Some corrections to the blog from yesterday

 

 

 

 

 

 

 

 

 

 

 

After my little essay on the Hawaiian language was posted here yesterday, I received a scathing e-mail from my literary agent's assistant, Nikki Van De Car. Turns out Nikki grew up in Volcano, a little town right near the Kilauea crater where she apparently inhaled so much sulfur she forgot that you never insult the client. But she did, more than likely in gleeful retribution for all the abuse I most certainly never heaped on her. Herewith her unsportsmanlike corrections to my scholarly ditherings.
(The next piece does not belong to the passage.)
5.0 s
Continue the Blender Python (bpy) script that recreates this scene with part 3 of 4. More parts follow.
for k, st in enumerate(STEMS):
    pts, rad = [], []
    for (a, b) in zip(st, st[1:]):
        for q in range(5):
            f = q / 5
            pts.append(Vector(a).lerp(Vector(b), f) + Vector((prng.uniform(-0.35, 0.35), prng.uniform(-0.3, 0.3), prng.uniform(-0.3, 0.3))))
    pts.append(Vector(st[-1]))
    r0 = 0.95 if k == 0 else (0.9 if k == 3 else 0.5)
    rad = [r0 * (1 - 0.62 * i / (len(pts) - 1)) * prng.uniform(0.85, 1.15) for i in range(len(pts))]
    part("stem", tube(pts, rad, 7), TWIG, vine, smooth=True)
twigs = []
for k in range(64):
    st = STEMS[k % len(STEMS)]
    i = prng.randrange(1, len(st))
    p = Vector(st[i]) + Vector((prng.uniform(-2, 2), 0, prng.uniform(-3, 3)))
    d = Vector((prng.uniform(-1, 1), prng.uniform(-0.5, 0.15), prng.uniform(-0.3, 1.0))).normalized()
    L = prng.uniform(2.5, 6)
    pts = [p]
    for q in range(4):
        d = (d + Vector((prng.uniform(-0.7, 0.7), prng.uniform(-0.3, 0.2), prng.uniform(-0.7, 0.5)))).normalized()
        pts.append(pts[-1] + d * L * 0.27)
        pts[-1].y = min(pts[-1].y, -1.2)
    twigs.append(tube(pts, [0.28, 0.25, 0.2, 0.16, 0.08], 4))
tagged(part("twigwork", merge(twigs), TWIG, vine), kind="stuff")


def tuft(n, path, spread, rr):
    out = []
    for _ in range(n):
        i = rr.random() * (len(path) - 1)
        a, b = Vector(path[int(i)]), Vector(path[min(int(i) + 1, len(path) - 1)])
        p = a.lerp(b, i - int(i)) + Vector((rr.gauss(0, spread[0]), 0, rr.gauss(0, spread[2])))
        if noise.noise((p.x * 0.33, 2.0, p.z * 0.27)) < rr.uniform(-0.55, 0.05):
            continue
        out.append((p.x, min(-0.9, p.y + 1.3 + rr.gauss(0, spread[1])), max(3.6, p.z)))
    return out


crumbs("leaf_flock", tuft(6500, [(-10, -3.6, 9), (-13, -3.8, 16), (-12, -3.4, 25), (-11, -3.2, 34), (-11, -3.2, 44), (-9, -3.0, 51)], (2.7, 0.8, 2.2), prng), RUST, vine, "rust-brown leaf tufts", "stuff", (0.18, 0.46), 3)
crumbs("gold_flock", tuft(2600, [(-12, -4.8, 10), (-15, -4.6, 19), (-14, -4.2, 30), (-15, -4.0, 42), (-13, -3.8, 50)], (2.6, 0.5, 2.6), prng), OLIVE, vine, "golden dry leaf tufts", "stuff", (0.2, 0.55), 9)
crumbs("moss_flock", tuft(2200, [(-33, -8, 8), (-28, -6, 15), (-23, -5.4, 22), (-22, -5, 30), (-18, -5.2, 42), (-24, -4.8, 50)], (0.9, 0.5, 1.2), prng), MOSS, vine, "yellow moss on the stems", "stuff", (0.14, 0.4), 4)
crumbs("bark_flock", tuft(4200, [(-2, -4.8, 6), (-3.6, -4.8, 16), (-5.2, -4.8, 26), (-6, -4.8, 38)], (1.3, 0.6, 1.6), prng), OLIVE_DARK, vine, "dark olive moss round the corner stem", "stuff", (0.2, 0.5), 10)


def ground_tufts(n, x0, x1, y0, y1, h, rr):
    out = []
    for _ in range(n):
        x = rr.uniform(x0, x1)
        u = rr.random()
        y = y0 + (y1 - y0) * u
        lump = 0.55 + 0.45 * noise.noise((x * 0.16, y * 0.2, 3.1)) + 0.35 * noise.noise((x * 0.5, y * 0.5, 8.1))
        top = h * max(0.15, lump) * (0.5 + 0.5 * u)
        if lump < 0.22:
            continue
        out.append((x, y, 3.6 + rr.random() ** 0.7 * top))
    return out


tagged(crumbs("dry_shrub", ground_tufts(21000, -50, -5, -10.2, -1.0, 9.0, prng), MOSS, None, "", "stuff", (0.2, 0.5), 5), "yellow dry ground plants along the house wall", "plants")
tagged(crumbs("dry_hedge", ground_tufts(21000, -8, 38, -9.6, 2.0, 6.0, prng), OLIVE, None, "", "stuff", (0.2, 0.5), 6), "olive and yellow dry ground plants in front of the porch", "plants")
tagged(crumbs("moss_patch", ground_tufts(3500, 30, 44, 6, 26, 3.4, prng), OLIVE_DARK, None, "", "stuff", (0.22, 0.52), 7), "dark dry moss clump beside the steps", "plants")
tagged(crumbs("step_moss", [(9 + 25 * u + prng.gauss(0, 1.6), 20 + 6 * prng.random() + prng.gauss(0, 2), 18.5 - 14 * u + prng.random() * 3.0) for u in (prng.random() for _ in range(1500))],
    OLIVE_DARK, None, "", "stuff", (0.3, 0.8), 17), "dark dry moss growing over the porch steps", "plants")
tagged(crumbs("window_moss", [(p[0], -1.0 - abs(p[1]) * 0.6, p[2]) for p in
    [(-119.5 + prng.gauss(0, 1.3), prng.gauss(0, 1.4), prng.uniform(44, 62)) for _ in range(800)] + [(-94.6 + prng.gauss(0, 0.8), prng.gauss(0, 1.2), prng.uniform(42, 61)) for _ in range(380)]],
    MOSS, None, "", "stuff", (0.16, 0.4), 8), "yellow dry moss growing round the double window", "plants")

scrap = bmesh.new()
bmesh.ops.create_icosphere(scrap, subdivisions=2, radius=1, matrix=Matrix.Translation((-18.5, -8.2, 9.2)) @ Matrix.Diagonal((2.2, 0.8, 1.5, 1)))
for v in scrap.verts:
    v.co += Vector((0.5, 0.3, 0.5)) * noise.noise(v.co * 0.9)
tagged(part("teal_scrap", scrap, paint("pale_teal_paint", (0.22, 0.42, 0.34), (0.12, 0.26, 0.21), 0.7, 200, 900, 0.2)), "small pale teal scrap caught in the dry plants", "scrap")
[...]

1- First you tell your readers every letter is pronounced, and then you tell them to say "pahoehoe" without pronouncing the H's. Have you gone soft in the sun? It's "pa-ho-eh-ho-eh."

2- No wonder that copy editor at Random House tried to have you whacked. It's spelled "wahine," not "wahini."

3- "HWAH-la-lai?" Don't you ever actually read the stuff you write? Four syllables, buster: "Hu-WAH-la-lai." (Ain't no diphthong when she's gone…)

4- Finally, even brand new immigrants know "Hawai'i"  is pronounced "Ha-VA-ee."

Yeah, well, you blew that last one, Nikki. First of all, "ai" is a diphthong and pronounced like "aye." Second, the W is a W, not a V, as per the definitive authority represented by this joke:

A tourist walks up to a native Hawaiian and says, "So is it Hawai'i or Havai'i?"

The native answers, " Havai'i."

"Thank you," says the tourist.

"You're velcome," replies the native.